JASON MRAZ Mr. A-Z Dexterous wordplay doesn’t come close to his smug self-absorption. The most un-sexy artist to muse about sex since Adam Levine, his sophomoric cramming of too-many-puns-per sentences showcases his contrivance over deft, gauche over piquancy. If his preoccupation with sex seems congruous with his goofy frat boy geekiness, it makes it more depressing that he ain’t got the skills.

PAUL MCCARTNEY Chaos and Creation in the Backyard Far be it from mortal me to attempt to knock a legend off his pedestal, but, sick of hearing, every few years when Sir Paul releases a new album that it’s ‘his comeback!’  ‘He hasn’t been this good in years!!’  ‘The best since the 70s!!!’  Please, Rock-N-Roll Hall of Fame solo be damned, he’s never released a masterpiece [closest was his almost-covers CD post-Linda, a fine tribute to 50s nostalgia].  While not as lethargic as ‘Driver Rain’, or cringe-inducing as his last live opus, this is still a major annoyance.  Balanced by John, George and Ringo in the 60s, unbalanced by Linda and – who else? – ever since.

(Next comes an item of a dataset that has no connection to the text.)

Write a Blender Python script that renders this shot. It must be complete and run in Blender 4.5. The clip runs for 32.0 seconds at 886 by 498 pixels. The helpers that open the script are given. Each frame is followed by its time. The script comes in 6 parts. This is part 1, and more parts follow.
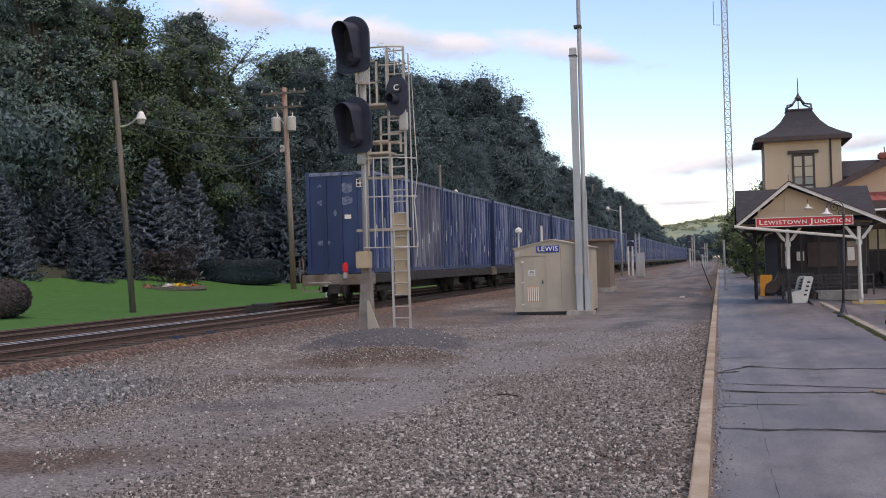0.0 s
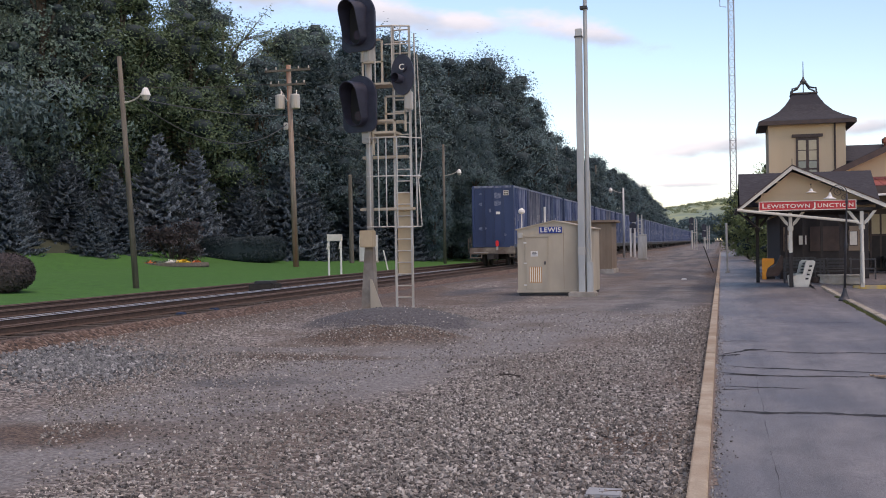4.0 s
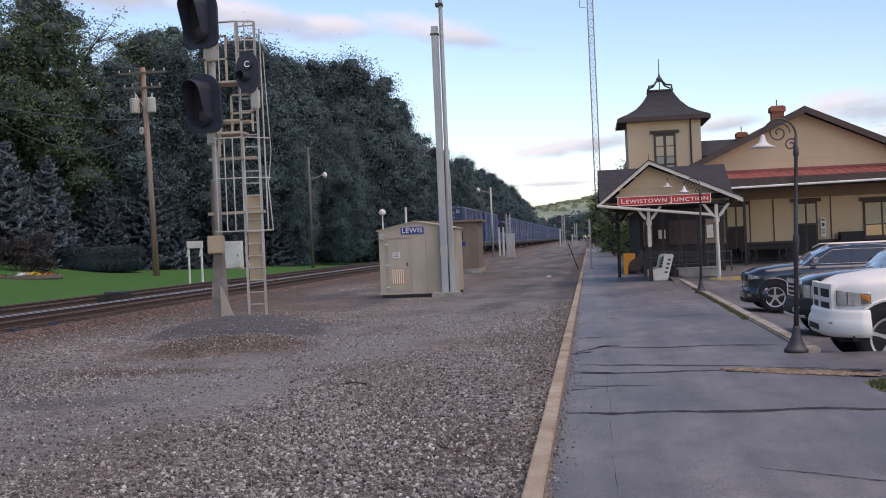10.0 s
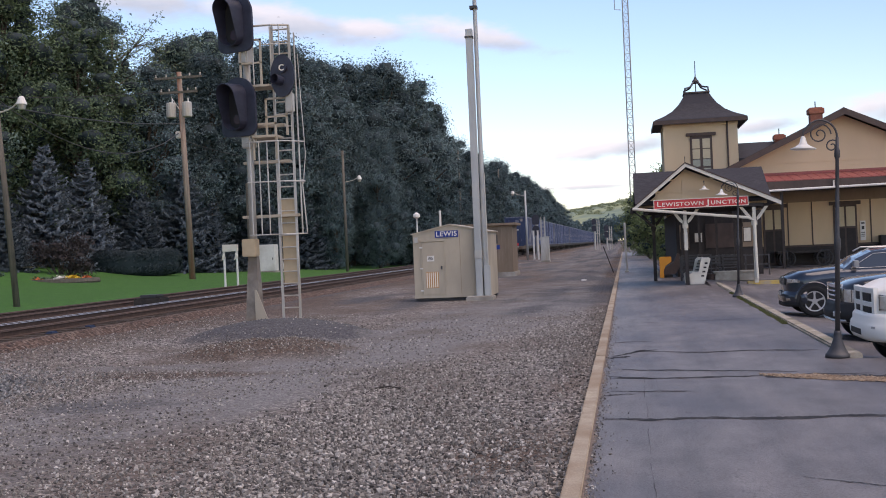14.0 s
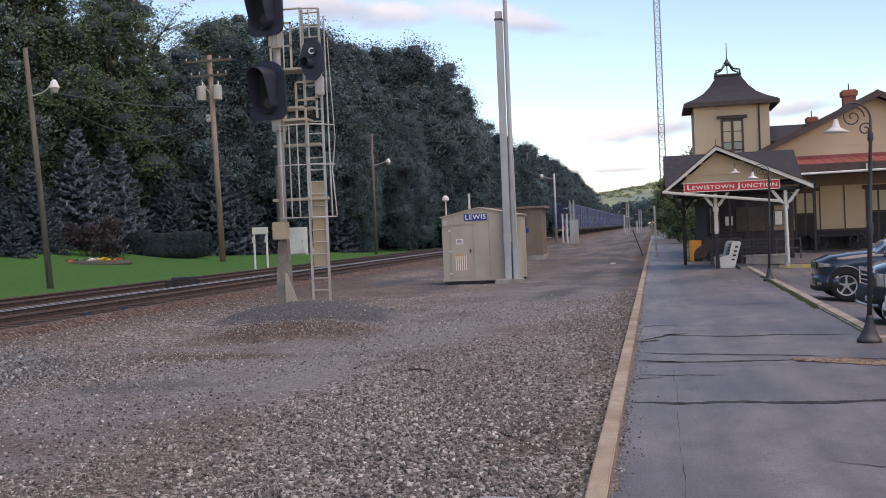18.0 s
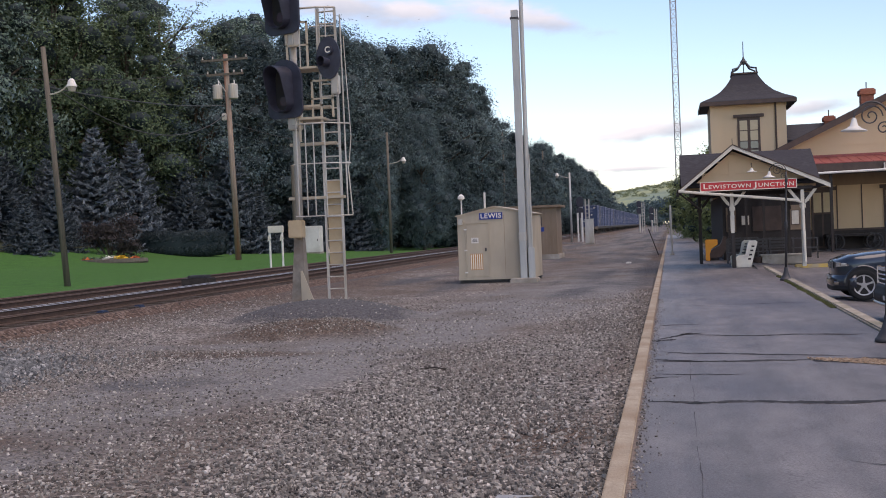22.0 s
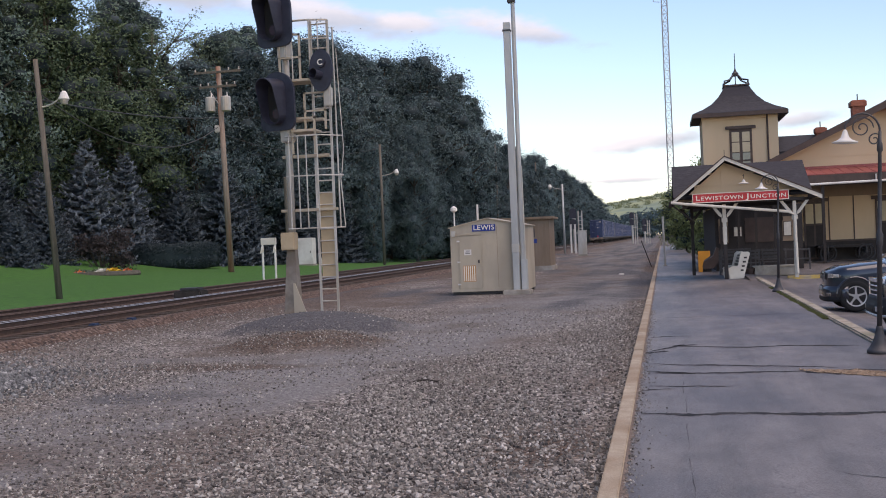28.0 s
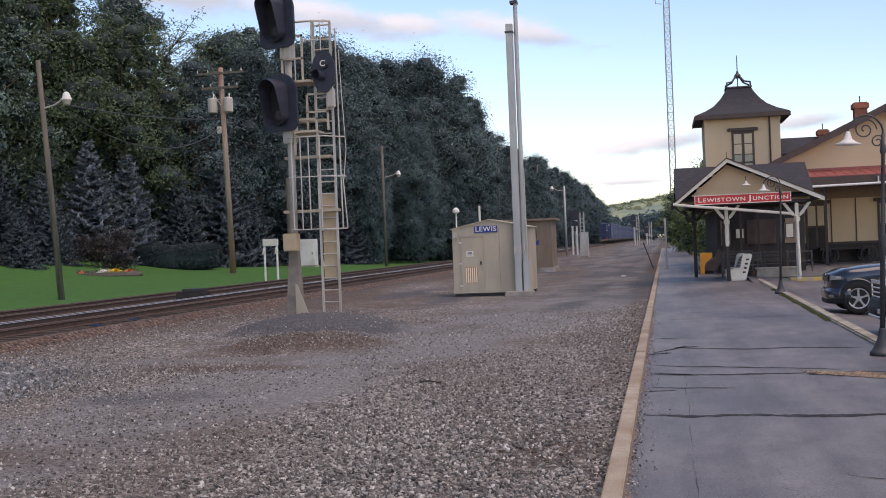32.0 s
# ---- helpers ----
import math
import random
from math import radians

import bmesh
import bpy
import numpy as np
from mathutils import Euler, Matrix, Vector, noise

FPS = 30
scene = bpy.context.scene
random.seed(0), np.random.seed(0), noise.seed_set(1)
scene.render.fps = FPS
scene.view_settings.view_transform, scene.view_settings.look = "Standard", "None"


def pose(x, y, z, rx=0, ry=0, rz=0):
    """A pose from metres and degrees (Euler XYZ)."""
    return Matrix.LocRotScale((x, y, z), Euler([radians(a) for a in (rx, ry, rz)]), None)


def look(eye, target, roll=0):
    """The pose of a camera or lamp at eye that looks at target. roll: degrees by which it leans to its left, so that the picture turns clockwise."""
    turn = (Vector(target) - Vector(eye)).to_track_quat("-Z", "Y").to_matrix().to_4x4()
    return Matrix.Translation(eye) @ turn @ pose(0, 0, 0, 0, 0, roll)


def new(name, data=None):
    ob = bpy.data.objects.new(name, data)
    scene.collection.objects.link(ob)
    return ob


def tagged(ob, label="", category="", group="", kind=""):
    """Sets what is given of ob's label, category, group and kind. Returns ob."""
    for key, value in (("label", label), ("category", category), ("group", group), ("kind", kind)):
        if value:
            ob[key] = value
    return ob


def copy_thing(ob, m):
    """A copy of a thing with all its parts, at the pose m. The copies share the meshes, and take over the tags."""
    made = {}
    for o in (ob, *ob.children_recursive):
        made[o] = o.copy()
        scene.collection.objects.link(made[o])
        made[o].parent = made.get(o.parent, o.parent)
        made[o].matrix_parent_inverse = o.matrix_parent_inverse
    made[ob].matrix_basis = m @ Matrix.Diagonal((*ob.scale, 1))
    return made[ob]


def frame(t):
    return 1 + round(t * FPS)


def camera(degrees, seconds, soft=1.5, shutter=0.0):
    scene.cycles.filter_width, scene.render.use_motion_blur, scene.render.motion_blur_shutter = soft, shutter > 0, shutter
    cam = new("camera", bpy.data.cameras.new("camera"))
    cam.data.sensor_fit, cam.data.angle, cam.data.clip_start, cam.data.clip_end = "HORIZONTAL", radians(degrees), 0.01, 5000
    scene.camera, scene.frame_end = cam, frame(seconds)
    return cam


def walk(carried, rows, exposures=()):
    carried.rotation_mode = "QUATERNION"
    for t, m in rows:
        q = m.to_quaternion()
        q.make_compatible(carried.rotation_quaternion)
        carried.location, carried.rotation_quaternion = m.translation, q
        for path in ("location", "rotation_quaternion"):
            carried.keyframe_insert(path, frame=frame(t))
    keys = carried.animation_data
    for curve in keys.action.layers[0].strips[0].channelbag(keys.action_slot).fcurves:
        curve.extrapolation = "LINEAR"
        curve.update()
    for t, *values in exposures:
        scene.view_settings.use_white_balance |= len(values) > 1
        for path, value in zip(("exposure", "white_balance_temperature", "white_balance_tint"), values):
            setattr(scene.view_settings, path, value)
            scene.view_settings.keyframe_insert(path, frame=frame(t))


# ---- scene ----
cam = camera(44.4, 32.0, soft=1.0)
PATH = [
    (0, (-0.147, -0.431, 1.812), (-0.64, 1.507, 1.841), -1.6),
    (0.5, (-0.138, -0.461, 1.812), (-0.639, 1.475, 1.836), -1.4),
    (1, (-0.152, -0.481, 1.812), (-0.652, 1.456, 1.809), -1.0),
    (1.5, (-0.151, -0.48, 1.814), (-0.648, 1.457, 1.804), -1.1),
    (2, (-0.156, -0.472, 1.808), (-0.653, 1.466, 1.796), -1.0),
    (2.5, (-0.165, -0.504, 1.822), (-0.662, 1.434, 1.809), -1.1),
    (3, (-0.152, -0.48, 1.816), (-0.652, 1.456, 1.808), -1.1),
    (3.5, (-0.16, -0.524, 1.827), (-0.661, 1.413, 1.818), -0.9),
    (5.5, (-0.163, -0.508, 1.821), (-0.648, 1.432, 1.814), -1.2),
    (6, (-0.175, -0.547, 1.823), (-0.655, 1.394, 1.818), -0.9),
    (6.5, (-0.15, -0.527, 1.814), (-0.559, 1.431, 1.819), -1.4),
    (7, (-0.009, -0.417, 1.817), (-0.369, 1.55, 1.812), -2.4),
    (7.5, (0.103, -0.251, 1.799), (-0.232, 1.72, 1.8), -2.2),
    (8, (0.046, -0.171, 1.793), (-0.37, 1.785, 1.79), -2.3),
    (8.5, (-0.06, -0.091, 1.814), (-0.388, 1.881, 1.864), -1.8),
    (9, (0.01, 0.07, 1.788), (-0.295, 2.047, 1.786), -2.3),
    (9.5, (0.137, 0.256, 1.791), (-0.139, 2.237, 1.814), -2.7),
    (10, (0.115, 0.33, 1.787), (-0.154, 2.312, 1.776), -2.5),
    (10.5, (-0.002, 0.362, 1.795), (-0.283, 2.342, 1.801), -1.6),
    (11, (0.049, 0.436, 1.786), (-0.216, 2.419, 1.795), -1.8),
    (11.5, (0.127, 0.482, 1.794), (-0.137, 2.464, 1.806), -2.7),
    (12, (0.144, 0.473, 1.796), (-0.147, 2.452, 1.812), -3.5),
    (12.5, (0.112, 0.451, 1.789), (-0.189, 2.428, 1.805), -3.2),
    (13, (0.096, 0.454, 1.79), (-0.213, 2.43, 1.803), -2.8),
    (13.5, (0.095, 0.454, 1.785), (-0.227, 2.428, 1.793), -2.7),
    (14, (0.095, 0.449, 1.786), (-0.236, 2.421, 1.784), -2.5),
    (14.5, (0.1, 0.437, 1.794), (-0.248, 2.406, 1.789), -2.6),
    (16.5, (0.092, 0.429, 1.791), (-0.284, 2.393, 1.785), -2.6),
    (17, (0.092, 0.437, 1.787), (-0.286, 2.401, 1.77), -2.6),
    (17.5, (0.088, 0.436, 1.79), (-0.293, 2.4, 1.764), -2.5),
    (18, (0.09, 0.407, 1.79), (-0.294, 2.369, 1.759), -2.4),
    (18.5, (0.089, 0.413, 1.79), (-0.297, 2.375, 1.756), -2.2),
    (19, (0.088, 0.411, 1.794), (-0.302, 2.373, 1.761), -2.2),
    (19.5, (0.08, 0.409, 1.785), (-0.313, 2.37, 1.751), -2.2),
    (20, (0.081, 0.408, 1.788), (-0.315, 2.368, 1.755), -2.2),
    (20.5, (0.081, 0.411, 1.792), (-0.323, 2.369, 1.762), -2.3),
    (21, (0.081, 0.429, 1.788), (-0.33, 2.386, 1.758), -2.3),
    (21.5, (0.083, 0.422, 1.783), (-0.329, 2.379, 1.752), -2.1),
    (22, (0.075, 0.395, 1.787), (-0.336, 2.352, 1.755), -2.3),
    (22.5, (0.082, 0.375, 1.791), (-0.327, 2.332, 1.758), -2.3),
    (23, (0.083, 0.376, 1.797), (-0.326, 2.333, 1.764), -2.1),
    (23.5, (0.079, 0.39, 1.786), (-0.331, 2.347, 1.759), -2.4),
    (24, (0.075, 0.376, 1.79), (-0.335, 2.334, 1.764), -2.2),
    (24.5, (0.083, 0.367, 1.792), (-0.327, 2.325, 1.767), -2.2),
    (25, (0.081, 0.369, 1.797), (-0.327, 2.326, 1.774), -2.4),
    (25.5, (0.086, 0.374, 1.801), (-0.32, 2.332, 1.78), -2.6),
    (27.5, (0.08, 0.406, 1.791), (-0.319, 2.365, 1.778), -2.4),
    (28, (0.085, 0.406, 1.793), (-0.313, 2.366, 1.782), -2.4),
    (28.5, (0.084, 0.401, 1.791), (-0.313, 2.361, 1.781), -2.4),
    (29, (0.075, 0.389, 1.794), (-0.322, 2.35, 1.785), -2.5),
    (29.5, (0.08, 0.42, 1.792), (-0.32, 2.38, 1.783), -2.4),
    (30, (0.086, 0.407, 1.793), (-0.316, 2.366, 1.78), -2.4),
    (30.5, (0.075, 0.4, 1.79), (-0.324, 2.359, 1.774), -2.3),
    (31, (0.077, 0.385, 1.795), (-0.321, 2.345, 1.781), -2.3),
    (31.5, (0.073, 0.372, 1.797), (-0.326, 2.331, 1.785), -2.3),
    (32, (0.071, 0.406, 1.788), (-0.33, 2.366, 1.78), -2.3),
]
EXPOSURES = [(0, 0.73, 6860, 22), (6, 0.75, 6900, 22), (7.5, 0.75, 6900, 22), (9, 0.62, 6640, 22), (13, 0.62, 6640, 22), (14.5, 0.76, 6760, 22), (17, 0.72, 6800, 22), (25, 0.71, 6820, 22), (32, 0.71, 6820, 22)]
walk(cam, [(t, look(eye, target, roll)) for t, eye, target, roll in PATH], EXPOSURES)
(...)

ANDY BELL Electric Blues   Gay disco at it’s most commercially repugnant; there isn’t a hummable track on this hour-long spiral into the depths of top 40 club-land.  Not that Erasure was ever inventive or ground-breaking (they were not), but there were hints of campy nostalgia within each superficial album, which propelled Bell to utilize his atrociously schmaltzy vocals to grand, if not hammy, effect.  On ELECTRIC BLUES he takes his ‘art’ serious, folks, and by serious I mean dueting with his offspring, Jake Shears and losing the preciousness that endeared him to his aging queer fan base.

JENNIFER LOPEZ Rebirth I thought abortion was legal. Then how did this album survive?

SHERYL CROW Wildflower Formulaic enough, she also releases a deluxe edition, with acoustic versions of the track list. Whatever happened to the Sheryl Crow of SHERYL CROW?